### Material ###
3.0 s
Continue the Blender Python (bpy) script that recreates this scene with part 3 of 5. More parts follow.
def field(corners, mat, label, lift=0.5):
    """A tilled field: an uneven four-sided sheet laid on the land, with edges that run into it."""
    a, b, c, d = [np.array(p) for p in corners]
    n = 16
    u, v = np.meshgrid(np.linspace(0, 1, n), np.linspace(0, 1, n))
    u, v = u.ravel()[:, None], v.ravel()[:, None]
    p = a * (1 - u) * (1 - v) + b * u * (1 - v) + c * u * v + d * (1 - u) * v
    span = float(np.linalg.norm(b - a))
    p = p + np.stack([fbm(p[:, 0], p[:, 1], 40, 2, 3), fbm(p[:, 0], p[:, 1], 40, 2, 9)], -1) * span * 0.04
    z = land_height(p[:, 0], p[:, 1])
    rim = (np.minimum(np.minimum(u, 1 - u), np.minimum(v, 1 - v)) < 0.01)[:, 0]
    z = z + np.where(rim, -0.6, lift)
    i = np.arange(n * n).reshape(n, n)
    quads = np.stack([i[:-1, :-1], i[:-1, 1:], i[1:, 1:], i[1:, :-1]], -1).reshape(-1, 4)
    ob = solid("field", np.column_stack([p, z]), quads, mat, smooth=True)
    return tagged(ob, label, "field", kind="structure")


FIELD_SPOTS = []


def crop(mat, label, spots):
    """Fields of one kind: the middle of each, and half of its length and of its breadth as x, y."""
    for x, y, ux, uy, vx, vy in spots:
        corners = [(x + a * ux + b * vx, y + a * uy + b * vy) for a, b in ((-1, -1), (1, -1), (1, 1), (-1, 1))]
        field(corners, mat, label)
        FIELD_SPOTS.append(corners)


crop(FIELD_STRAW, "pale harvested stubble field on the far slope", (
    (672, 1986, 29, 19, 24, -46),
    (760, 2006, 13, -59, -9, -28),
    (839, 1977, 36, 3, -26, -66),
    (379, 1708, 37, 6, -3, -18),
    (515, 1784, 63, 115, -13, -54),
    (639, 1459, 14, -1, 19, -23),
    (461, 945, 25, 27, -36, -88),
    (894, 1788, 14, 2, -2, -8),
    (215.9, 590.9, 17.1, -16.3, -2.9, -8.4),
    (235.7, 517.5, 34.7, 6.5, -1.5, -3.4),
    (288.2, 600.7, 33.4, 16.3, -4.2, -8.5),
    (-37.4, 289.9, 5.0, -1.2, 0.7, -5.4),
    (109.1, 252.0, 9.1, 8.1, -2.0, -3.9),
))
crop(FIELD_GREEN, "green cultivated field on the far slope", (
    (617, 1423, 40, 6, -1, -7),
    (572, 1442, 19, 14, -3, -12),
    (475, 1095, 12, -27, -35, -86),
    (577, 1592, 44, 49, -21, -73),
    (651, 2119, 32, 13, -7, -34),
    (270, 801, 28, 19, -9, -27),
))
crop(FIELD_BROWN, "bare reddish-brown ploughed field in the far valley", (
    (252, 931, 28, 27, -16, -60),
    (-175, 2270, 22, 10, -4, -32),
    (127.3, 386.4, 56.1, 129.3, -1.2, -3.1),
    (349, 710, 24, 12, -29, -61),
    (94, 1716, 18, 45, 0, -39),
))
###
■ Direction
The data above must be returned in full, exactly as written.

■ Answer to the problem
3.0 s
Continue the Blender Python (bpy) script that recreates this scene with part 3 of 5. More parts follow.
def field(corners, mat, label, lift=0.5):
    """A tilled field: an uneven four-sided sheet laid on the land, with edges that run into it."""
    a, b, c, d = [np.array(p) for p in corners]
    n = 16
    u, v = np.meshgrid(np.linspace(0, 1, n), np.linspace(0, 1, n))
    u, v = u.ravel()[:, None], v.ravel()[:, None]
    p = a * (1 - u) * (1 - v) + b * u * (1 - v) + c * u * v + d * (1 - u) * v
    span = float(np.linalg.norm(b - a))
    p = p + np.stack([fbm(p[:, 0], p[:, 1], 40, 2, 3), fbm(p[:, 0], p[:, 1], 40, 2, 9)], -1) * span * 0.04
    z = land_height(p[:, 0], p[:, 1])
    rim = (np.minimum(np.minimum(u, 1 - u), np.minimum(v, 1 - v)) < 0.01)[:, 0]
    z = z + np.where(rim, -0.6, lift)
    i = np.arange(n * n).reshape(n, n)
    quads = np.stack([i[:-1, :-1], i[:-1, 1:], i[1:, 1:], i[1:, :-1]], -1).reshape(-1, 4)
    ob = solid("field", np.column_stack([p, z]), quads, mat, smooth=True)
    return tagged(ob, label, "field", kind="structure")


FIELD_SPOTS = []


def crop(mat, label, spots):
    """Fields of one kind: the middle of each, and half of its length and of its breadth as x, y."""
    for x, y, ux, uy, vx, vy in spots:
        corners = [(x + a * ux + b * vx, y + a * uy + b * vy) for a, b in ((-1, -1), (1, -1), (1, 1), (-1, 1))]
        field(corners, mat, label)
        FIELD_SPOTS.append(corners)


crop(FIELD_STRAW, "pale harvested stubble field on the far slope", (
    (672, 1986, 29, 19, 24, -46),
    (760, 2006, 13, -59, -9, -28),
    (839, 1977, 36, 3, -26, -66),
    (379, 1708, 37, 6, -3, -18),
    (515, 1784, 63, 115, -13, -54),
    (639, 1459, 14, -1, 19, -23),
    (461, 945, 25, 27, -36, -88),
    (894, 1788, 14, 2, -2, -8),
    (215.9, 590.9, 17.1, -16.3, -2.9, -8.4),
    (235.7, 517.5, 34.7, 6.5, -1.5, -3.4),
    (288.2, 600.7, 33.4, 16.3, -4.2, -8.5),
    (-37.4, 289.9, 5.0, -1.2, 0.7, -5.4),
    (109.1, 252.0, 9.1, 8.1, -2.0, -3.9),
))
crop(FIELD_GREEN, "green cultivated field on the far slope", (
    (617, 1423, 40, 6, -1, -7),
    (572, 1442, 19, 14, -3, -12),
    (475, 1095, 12, -27, -35, -86),
    (577, 1592, 44, 49, -21, -73),
    (651, 2119, 32, 13, -7, -34),
    (270, 801, 28, 19, -9, -27),
))
crop(FIELD_BROWN, "bare reddish-brown ploughed field in the far valley", (
    (252, 931, 28, 27, -16, -60),
    (-175, 2270, 22, 10, -4, -32),
    (127.3, 386.4, 56.1, 129.3, -1.2, -3.1),
    (349, 710, 24, 12, -29, -61),
    (94, 1716, 18, 45, 0, -39),
))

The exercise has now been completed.